_Your goal_:
An exact copy of the records is required, minus the pictures they hold.

Records from a collection:
# # # # # # #

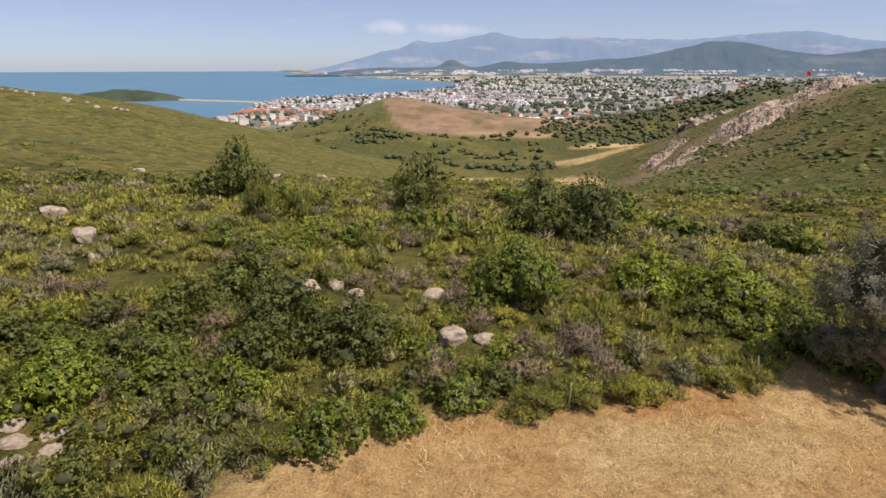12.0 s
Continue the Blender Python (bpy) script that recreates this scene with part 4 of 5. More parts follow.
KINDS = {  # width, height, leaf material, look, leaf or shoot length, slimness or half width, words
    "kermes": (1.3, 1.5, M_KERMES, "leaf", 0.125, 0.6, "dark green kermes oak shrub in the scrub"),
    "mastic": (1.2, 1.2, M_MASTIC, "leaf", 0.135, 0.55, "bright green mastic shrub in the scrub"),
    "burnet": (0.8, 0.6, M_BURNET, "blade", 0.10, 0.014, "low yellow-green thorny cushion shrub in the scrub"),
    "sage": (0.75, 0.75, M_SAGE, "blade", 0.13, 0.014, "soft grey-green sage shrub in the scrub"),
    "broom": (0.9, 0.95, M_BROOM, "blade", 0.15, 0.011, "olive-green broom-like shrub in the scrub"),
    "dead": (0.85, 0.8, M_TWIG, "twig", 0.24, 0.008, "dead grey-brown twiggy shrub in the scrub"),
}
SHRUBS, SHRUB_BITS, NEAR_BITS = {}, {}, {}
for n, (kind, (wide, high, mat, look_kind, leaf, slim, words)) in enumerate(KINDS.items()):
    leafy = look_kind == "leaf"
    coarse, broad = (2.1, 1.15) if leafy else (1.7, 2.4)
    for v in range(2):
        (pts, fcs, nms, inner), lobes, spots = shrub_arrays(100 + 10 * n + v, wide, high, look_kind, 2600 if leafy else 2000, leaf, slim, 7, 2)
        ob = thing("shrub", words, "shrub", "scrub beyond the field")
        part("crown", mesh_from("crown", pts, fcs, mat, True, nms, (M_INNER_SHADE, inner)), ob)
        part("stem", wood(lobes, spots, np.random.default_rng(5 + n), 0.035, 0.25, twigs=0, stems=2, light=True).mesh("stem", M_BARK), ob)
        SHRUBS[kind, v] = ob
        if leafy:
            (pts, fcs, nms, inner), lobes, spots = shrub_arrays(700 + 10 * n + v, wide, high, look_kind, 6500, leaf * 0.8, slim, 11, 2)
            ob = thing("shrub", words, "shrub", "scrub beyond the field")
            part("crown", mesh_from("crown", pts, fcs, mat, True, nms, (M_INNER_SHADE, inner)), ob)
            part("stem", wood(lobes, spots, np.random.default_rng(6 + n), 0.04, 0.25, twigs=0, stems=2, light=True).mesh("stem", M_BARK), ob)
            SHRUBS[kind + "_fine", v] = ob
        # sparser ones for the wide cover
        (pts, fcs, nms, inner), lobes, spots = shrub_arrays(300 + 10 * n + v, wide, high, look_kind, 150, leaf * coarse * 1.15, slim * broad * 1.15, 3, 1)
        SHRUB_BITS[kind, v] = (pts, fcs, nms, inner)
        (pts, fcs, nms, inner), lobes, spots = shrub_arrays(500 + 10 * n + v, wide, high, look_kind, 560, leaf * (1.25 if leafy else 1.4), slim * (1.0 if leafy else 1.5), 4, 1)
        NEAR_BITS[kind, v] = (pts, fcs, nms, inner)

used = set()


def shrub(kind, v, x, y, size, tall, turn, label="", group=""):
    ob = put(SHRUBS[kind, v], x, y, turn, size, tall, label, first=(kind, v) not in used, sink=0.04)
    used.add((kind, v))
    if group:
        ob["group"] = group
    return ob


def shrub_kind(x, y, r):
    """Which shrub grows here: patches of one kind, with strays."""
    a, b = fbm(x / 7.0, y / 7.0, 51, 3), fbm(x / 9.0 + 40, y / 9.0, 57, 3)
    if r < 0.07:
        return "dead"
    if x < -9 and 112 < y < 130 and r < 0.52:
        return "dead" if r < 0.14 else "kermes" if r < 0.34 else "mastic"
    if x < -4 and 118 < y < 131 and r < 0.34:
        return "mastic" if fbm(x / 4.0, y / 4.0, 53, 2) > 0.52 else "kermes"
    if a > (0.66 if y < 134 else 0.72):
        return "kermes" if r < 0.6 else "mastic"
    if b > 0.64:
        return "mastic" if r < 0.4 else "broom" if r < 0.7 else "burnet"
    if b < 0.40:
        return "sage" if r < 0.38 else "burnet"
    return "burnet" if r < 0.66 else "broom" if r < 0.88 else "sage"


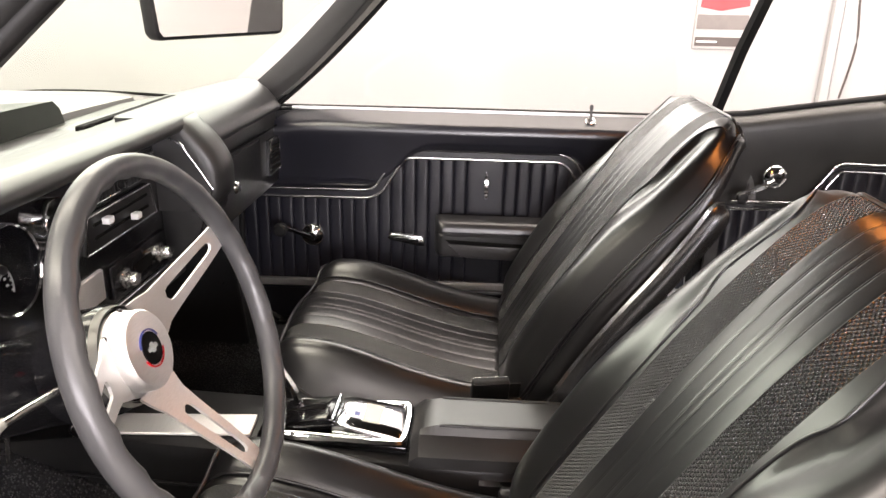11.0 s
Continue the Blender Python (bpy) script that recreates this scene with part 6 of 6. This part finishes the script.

# # # # # # #

_Response_:
12.0 s
Continue the Blender Python (bpy) script that recreates this scene with part 4 of 5. More parts follow.
KINDS = {  # width, height, leaf material, look, leaf or shoot length, slimness or half width, words
    "kermes": (1.3, 1.5, M_KERMES, "leaf", 0.125, 0.6, "dark green kermes oak shrub in the scrub"),
    "mastic": (1.2, 1.2, M_MASTIC, "leaf", 0.135, 0.55, "bright green mastic shrub in the scrub"),
    "burnet": (0.8, 0.6, M_BURNET, "blade", 0.10, 0.014, "low yellow-green thorny cushion shrub in the scrub"),
    "sage": (0.75, 0.75, M_SAGE, "blade", 0.13, 0.014, "soft grey-green sage shrub in the scrub"),
    "broom": (0.9, 0.95, M_BROOM, "blade", 0.15, 0.011, "olive-green broom-like shrub in the scrub"),
    "dead": (0.85, 0.8, M_TWIG, "twig", 0.24, 0.008, "dead grey-brown twiggy shrub in the scrub"),
}
SHRUBS, SHRUB_BITS, NEAR_BITS = {}, {}, {}
for n, (kind, (wide, high, mat, look_kind, leaf, slim, words)) in enumerate(KINDS.items()):
    leafy = look_kind == "leaf"
    coarse, broad = (2.1, 1.15) if leafy else (1.7, 2.4)
    for v in range(2):
        (pts, fcs, nms, inner), lobes, spots = shrub_arrays(100 + 10 * n + v, wide, high, look_kind, 2600 if leafy else 2000, leaf, slim, 7, 2)
        ob = thing("shrub", words, "shrub", "scrub beyond the field")
        part("crown", mesh_from("crown", pts, fcs, mat, True, nms, (M_INNER_SHADE, inner)), ob)
        part("stem", wood(lobes, spots, np.random.default_rng(5 + n), 0.035, 0.25, twigs=0, stems=2, light=True).mesh("stem", M_BARK), ob)
        SHRUBS[kind, v] = ob
        if leafy:
            (pts, fcs, nms, inner), lobes, spots = shrub_arrays(700 + 10 * n + v, wide, high, look_kind, 6500, leaf * 0.8, slim, 11, 2)
            ob = thing("shrub", words, "shrub", "scrub beyond the field")
            part("crown", mesh_from("crown", pts, fcs, mat, True, nms, (M_INNER_SHADE, inner)), ob)
            part("stem", wood(lobes, spots, np.random.default_rng(6 + n), 0.04, 0.25, twigs=0, stems=2, light=True).mesh("stem", M_BARK), ob)
            SHRUBS[kind + "_fine", v] = ob
        # sparser ones for the wide cover
        (pts, fcs, nms, inner), lobes, spots = shrub_arrays(300 + 10 * n + v, wide, high, look_kind, 150, leaf * coarse * 1.15, slim * broad * 1.15, 3, 1)
        SHRUB_BITS[kind, v] = (pts, fcs, nms, inner)
        (pts, fcs, nms, inner), lobes, spots = shrub_arrays(500 + 10 * n + v, wide, high, look_kind, 560, leaf * (1.25 if leafy else 1.4), slim * (1.0 if leafy else 1.5), 4, 1)
        NEAR_BITS[kind, v] = (pts, fcs, nms, inner)

used = set()


def shrub(kind, v, x, y, size, tall, turn, label="", group=""):
    ob = put(SHRUBS[kind, v], x, y, turn, size, tall, label, first=(kind, v) not in used, sink=0.04)
    used.add((kind, v))
    if group:
        ob["group"] = group
    return ob


def shrub_kind(x, y, r):
    """Which shrub grows here: patches of one kind, with strays."""
    a, b = fbm(x / 7.0, y / 7.0, 51, 3), fbm(x / 9.0 + 40, y / 9.0, 57, 3)
    if r < 0.07:
        return "dead"
    if x < -9 and 112 < y < 130 and r < 0.52:
        return "dead" if r < 0.14 else "kermes" if r < 0.34 else "mastic"
    if x < -4 and 118 < y < 131 and r < 0.34:
        return "mastic" if fbm(x / 4.0, y / 4.0, 53, 2) > 0.52 else "kermes"
    if a > (0.66 if y < 134 else 0.72):
        return "kermes" if r < 0.6 else "mastic"
    if b > 0.64:
        return "mastic" if r < 0.4 else "broom" if r < 0.7 else "burnet"
    if b < 0.40:
        return "sage" if r < 0.38 else "burnet"
    return "burnet" if r < 0.66 else "broom" if r < 0.88 else "sage"


11.0 s
Continue the Blender Python (bpy) script that recreates this scene with part 6 of 6. This part finishes the script.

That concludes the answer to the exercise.